The EXTERNAL keyword tells Hive the table is external and the LOCATION clause is required to tell Hive where the table is located. Because it’s external, Hive does not assume it owns the data. Therefore, dropping the table does not delete the data, although the metadata for the table will be deleted.


Query- create external table if not exists tab7 (id int, name string, sal bigint, sub array<string>, city string) row format delimited   fields terminated by ',' collection items terminated by '$' location ‘/home/training/Desktop’;

Friday, 7 August 2015

Databases in hive

The Hive concept of a database is essentially just a catalog or namespace of tables. However, they are very useful for larger clusters with multiple teams and users, as a way of avoiding table name collisions.
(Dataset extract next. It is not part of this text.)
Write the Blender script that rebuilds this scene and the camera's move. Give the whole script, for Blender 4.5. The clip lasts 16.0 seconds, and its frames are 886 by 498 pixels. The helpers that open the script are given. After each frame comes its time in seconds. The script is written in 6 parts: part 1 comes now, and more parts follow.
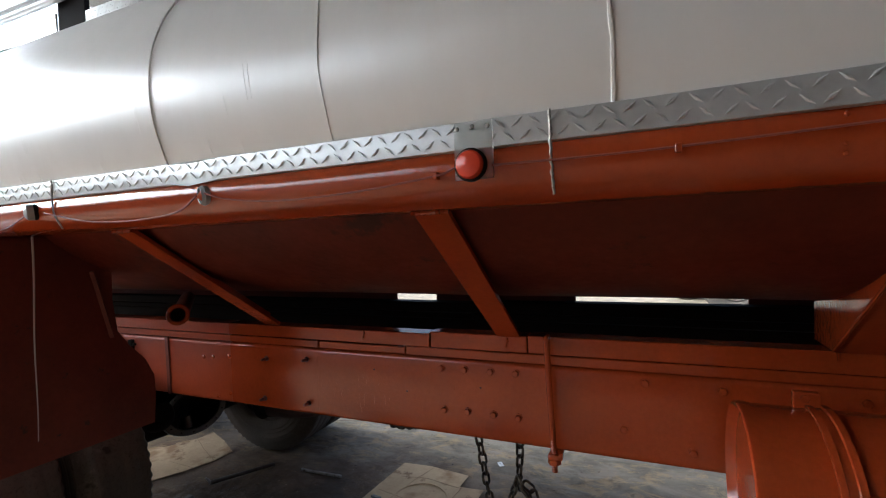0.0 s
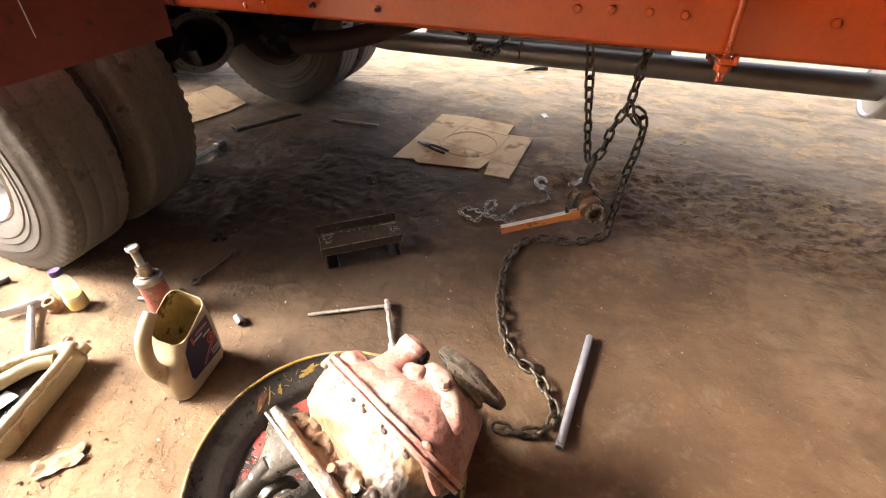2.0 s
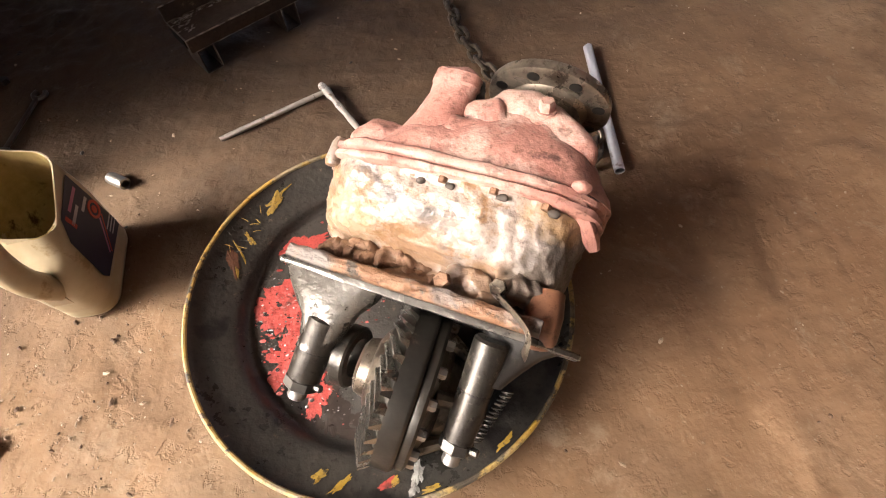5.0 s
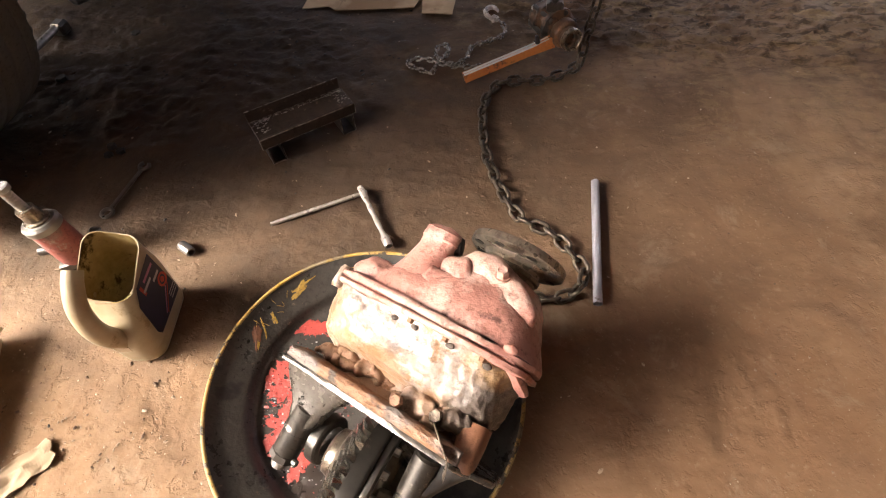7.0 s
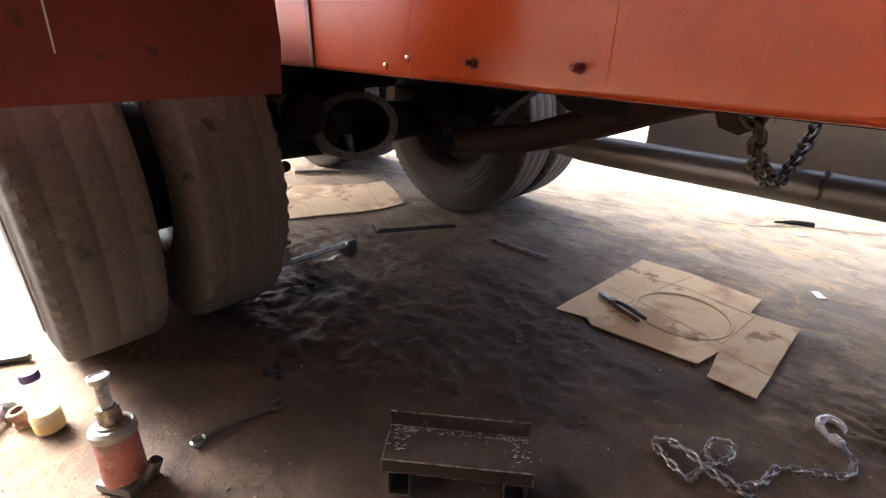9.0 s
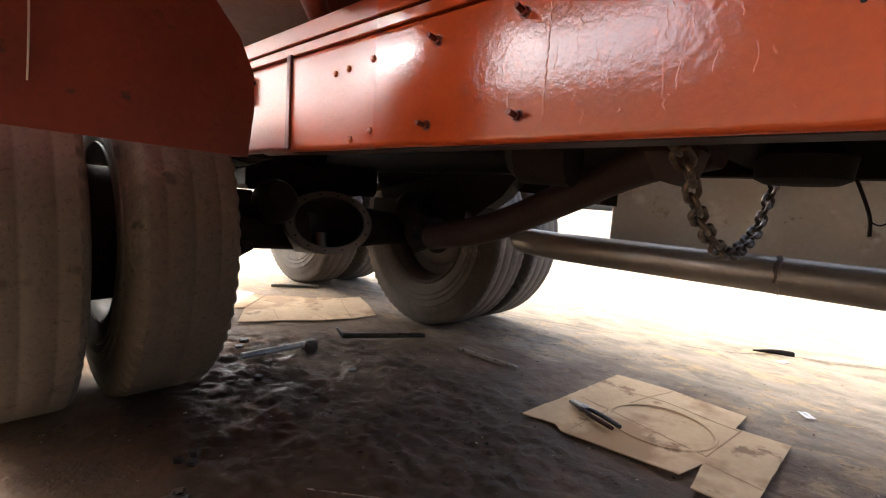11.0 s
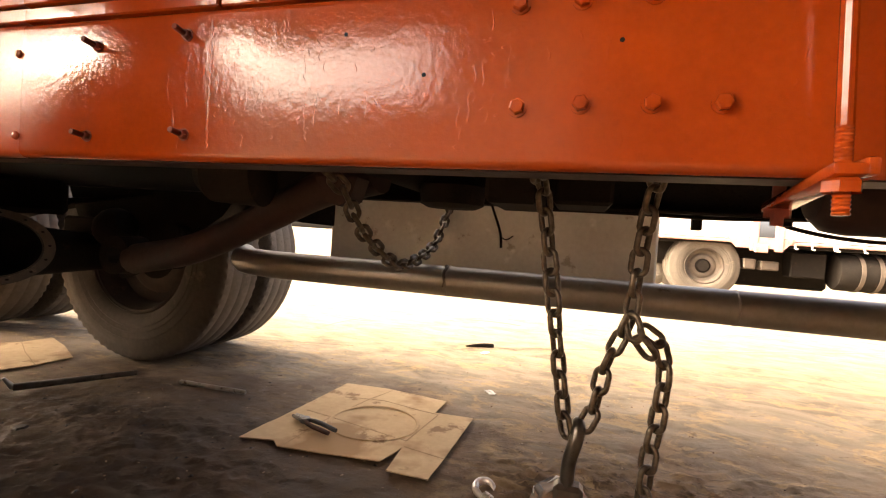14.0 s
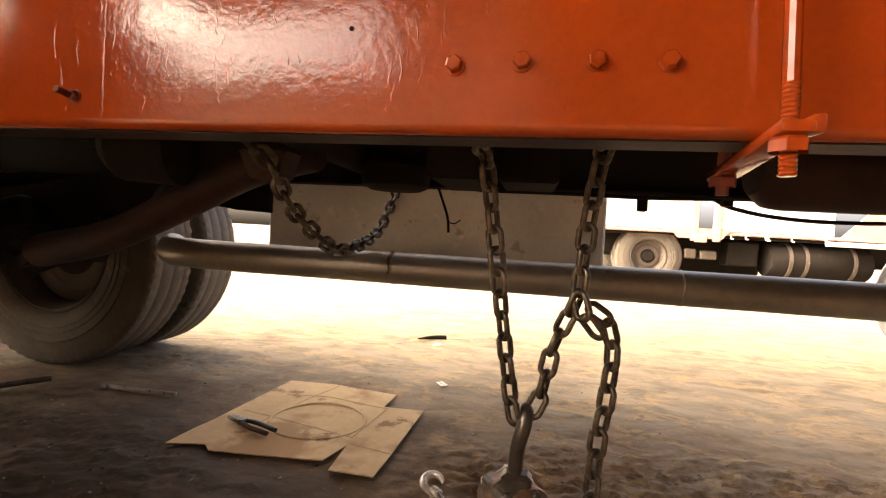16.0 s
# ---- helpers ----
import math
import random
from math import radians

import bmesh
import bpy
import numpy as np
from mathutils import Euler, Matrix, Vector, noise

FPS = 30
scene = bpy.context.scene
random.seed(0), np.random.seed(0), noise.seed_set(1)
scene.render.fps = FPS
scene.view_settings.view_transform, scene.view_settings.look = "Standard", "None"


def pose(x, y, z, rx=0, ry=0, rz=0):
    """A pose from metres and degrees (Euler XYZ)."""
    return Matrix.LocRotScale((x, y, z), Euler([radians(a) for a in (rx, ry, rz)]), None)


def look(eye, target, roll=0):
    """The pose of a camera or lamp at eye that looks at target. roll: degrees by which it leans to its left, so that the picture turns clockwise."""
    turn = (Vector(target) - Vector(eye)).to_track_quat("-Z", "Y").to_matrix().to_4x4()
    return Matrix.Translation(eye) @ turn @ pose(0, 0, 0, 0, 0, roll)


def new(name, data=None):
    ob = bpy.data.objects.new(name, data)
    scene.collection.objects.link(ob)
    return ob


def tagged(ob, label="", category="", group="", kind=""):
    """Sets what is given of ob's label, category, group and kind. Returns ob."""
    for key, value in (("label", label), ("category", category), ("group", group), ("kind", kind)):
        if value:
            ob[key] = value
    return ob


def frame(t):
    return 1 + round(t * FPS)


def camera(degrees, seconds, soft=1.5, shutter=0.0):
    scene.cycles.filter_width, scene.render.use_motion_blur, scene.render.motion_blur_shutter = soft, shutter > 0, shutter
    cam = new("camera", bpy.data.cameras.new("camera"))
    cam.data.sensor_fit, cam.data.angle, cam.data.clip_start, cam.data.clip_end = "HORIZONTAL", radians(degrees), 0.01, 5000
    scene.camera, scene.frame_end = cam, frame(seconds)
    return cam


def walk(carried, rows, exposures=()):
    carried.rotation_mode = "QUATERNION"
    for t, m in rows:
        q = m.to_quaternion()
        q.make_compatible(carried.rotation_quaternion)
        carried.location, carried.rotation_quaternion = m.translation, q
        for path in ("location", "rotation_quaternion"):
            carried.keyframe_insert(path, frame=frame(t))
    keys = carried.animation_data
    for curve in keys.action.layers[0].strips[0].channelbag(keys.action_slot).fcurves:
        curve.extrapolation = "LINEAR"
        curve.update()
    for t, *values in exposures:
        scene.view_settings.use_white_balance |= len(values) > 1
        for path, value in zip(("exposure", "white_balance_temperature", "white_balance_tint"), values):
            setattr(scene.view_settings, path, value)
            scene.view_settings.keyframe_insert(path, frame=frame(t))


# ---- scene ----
cam = camera(87.1, 16.0, soft=1.15)
PATH = [
    (0, (0.111, 0.196, 1.507), (-0.69, 2.028, 1.445), -2.3),
    (0.5, (-0.021, 0.259, 1.42), (-0.811, 2.056, 1.037), -2.5),
    (1, (-0.171, 0.301, 1.295), (-0.94, 1.988, 0.544), -2.0),
    (1.5, (-0.298, 0.303, 1.206), (-0.963, 1.844, 0.119), -1.2),
    (2, (-0.433, 0.255, 1.166), (-0.971, 1.717, -0.088), -0.3),
    (2.5, (-0.551, 0.224, 1.142), (-0.999, 1.583, -0.256), -0.9),
    (3, (-0.631, 0.269, 1.069), (-0.962, 1.487, -0.482), -1.3),
    (3.5, (-0.717, 0.32, 0.993), (-0.902, 1.378, -0.694), -1.4),
    (4, (-0.791, 0.331, 0.848), (-0.837, 1.332, -0.883), -0.2),
    (4.2, (-0.807, 0.327, 0.801), (-0.796, 1.307, -0.942), 0.4),
    (6.3, (-0.779, 0.354, 0.878), (-0.66, 1.358, -0.848), -0.8),
    (6.5, (-0.761, 0.352, 0.919), (-0.695, 1.389, -0.79), -1.2),
    (7, (-0.678, 0.372, 1.023), (-0.802, 1.503, -0.622), -1.7),
    (7.5, (-0.633, 0.415, 1.086), (-1.018, 1.627, -0.458), -1.2),
    (8, (-0.703, 0.548, 1.081), (-1.378, 1.819, -0.308), -1.5),
    (8.5, (-0.757, 0.73, 1.019), (-1.731, 2.033, -0.144), -0.4),
    (9, (-0.757, 0.933, 0.881), (-2.01, 2.249, 0.047), 1.1),
    (9.2, (-0.764, 0.958, 0.809), (-2.086, 2.277, 0.094), 1.4),
    (11.3, (-0.653, 0.991, 0.673), (-1.984, 2.474, 0.502), 3.2),
    (11.5, (-0.64, 0.99, 0.68), (-1.921, 2.518, 0.519), 3.3),
    (12, (-0.572, 0.987, 0.692), (-1.72, 2.618, 0.548), 3.6),
    (12.5, (-0.539, 0.983, 0.696), (-1.527, 2.717, 0.57), 3.8),
    (13, (-0.509, 0.992, 0.69), (-1.297, 2.828, 0.594), 3.9),
    (13.5, (-0.486, 1.002, 0.684), (-1.07, 2.914, 0.625), 3.7),
    (14, (-0.47, 1.013, 0.679), (-1.02, 2.935, 0.625), 3.9),
    (14.5, (-0.46, 1.031, 0.669), (-0.917, 2.977, 0.622), 4.2),
    (15, (-0.432, 1.076, 0.646), (-0.774, 3.046, 0.607), 4.0),
    (15.5, (-0.421, 1.09, 0.648), (-0.692, 3.071, 0.61), 3.4),
    (16, (-0.455, 1.082, 0.647), (-0.819, 3.048, 0.587), 3.3),
]
EXPOSURES = [(0, 2.0, 5050, -3), (0.5, 2.3, 4950, -2), (1.0, 3.15, 5600, 4), (1.5, 3.55, 6100, 6), (2.0, 3.4, 6400, 6), (2.5, 3.2, 6400, 7), (4.0, 2.55, 6300, 8), (6.5, 2.6, 6300, 8), (7.0, 2.8, 6500, 9), (7.5, 3.05, 6500, 9), (8.0, 3.3, 6100, 8), (9.0, 3.6, 5600, 7), (11.5, 3.6, 6300, 4), (12.5, 3.65, 7400, 7), (13.0, 3.7, 8200, 9), (14.5, 3.65, 8500, 10), (16.0, 3.5, 8300, 9)]
walk(cam, [(t, look(eye, target, roll)) for t, eye, target, roll in PATH], EXPOSURES)

# ---- light: hazy sky over an added open-sided shed ----
world = bpy.data.worlds.new("sky")
scene.world = world
world.use_nodes = True
wn = world.node_tree.nodes
sky = wn.new("ShaderNodeTexSky")
sky.sky_type, sky.sun_disc = "NISHITA", False
sky.sun_elevation, sky.sun_rotation = radians(40), radians(252.7)
sky.air_density, sky.dust_density, sky.ozone_density = 0.3, 9.0, 0.2
world.node_tree.links.new(sky.outputs[0], wn["Background"].inputs[0])
wn["Background"].inputs[1].default_value = 0.15
sun = new("sun", bpy.data.lights.new("sun", "SUN"))
sun.data.energy, sun.data.angle, sun.data.color = 0.85, radians(24.0), (1.0, 0.95, 0.88)
sun.matrix_world = look((0, 0, 10), (0.74, 0.23, 9.36))

# ---- mesh helpers ----
def V(*a):
    return Vector(a)


def part(name, bm, material, parent=None, label="", smooth=35):
    """One bmesh as one object, under a thing or a part."""
    me = bpy.data.meshes.new(name)
    bmesh.ops.recalc_face_normals(bm, faces=bm.faces[:])
    bm.to_mesh(me)
    bm.free()
    me.materials.append(material)
    if smooth:
        me.polygons.foreach_set("use_smooth", [True] * len(me.polygons))
        me.set_sharp_from_angle(angle=radians(smooth))
    ob = new(name, me)
    ob.parent = parent
    if label:
        ob["label"] = label
    return ob


def thing(name, label, category, group="", kind="", at=(0, 0, 0)):
    ob = new(name)
    ob.empty_display_size = 0.05
    return tagged(ob, label, category, group, kind)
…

It’s also common to use databases to organize production tables into logical groups.
If you don’t specify a database, the default database is used.

Listing the already existing databases in hive:-


Query- Show databases;








Creating a database:-

Query- Create database if not exists database1;






If not exists is an optional keyword used to check whether the database already exists or not.

To override the use of default database:-

Query- Use hive1;

To view the properties of a database:-

To view the location and other properties of a database, describe command can be used.

Query- Describe database database1;






Drop Database:-

Query- Drop database database1;

Hive will create a directory for each database. Tables in that database will be stored in
Subdirectories of the database directory.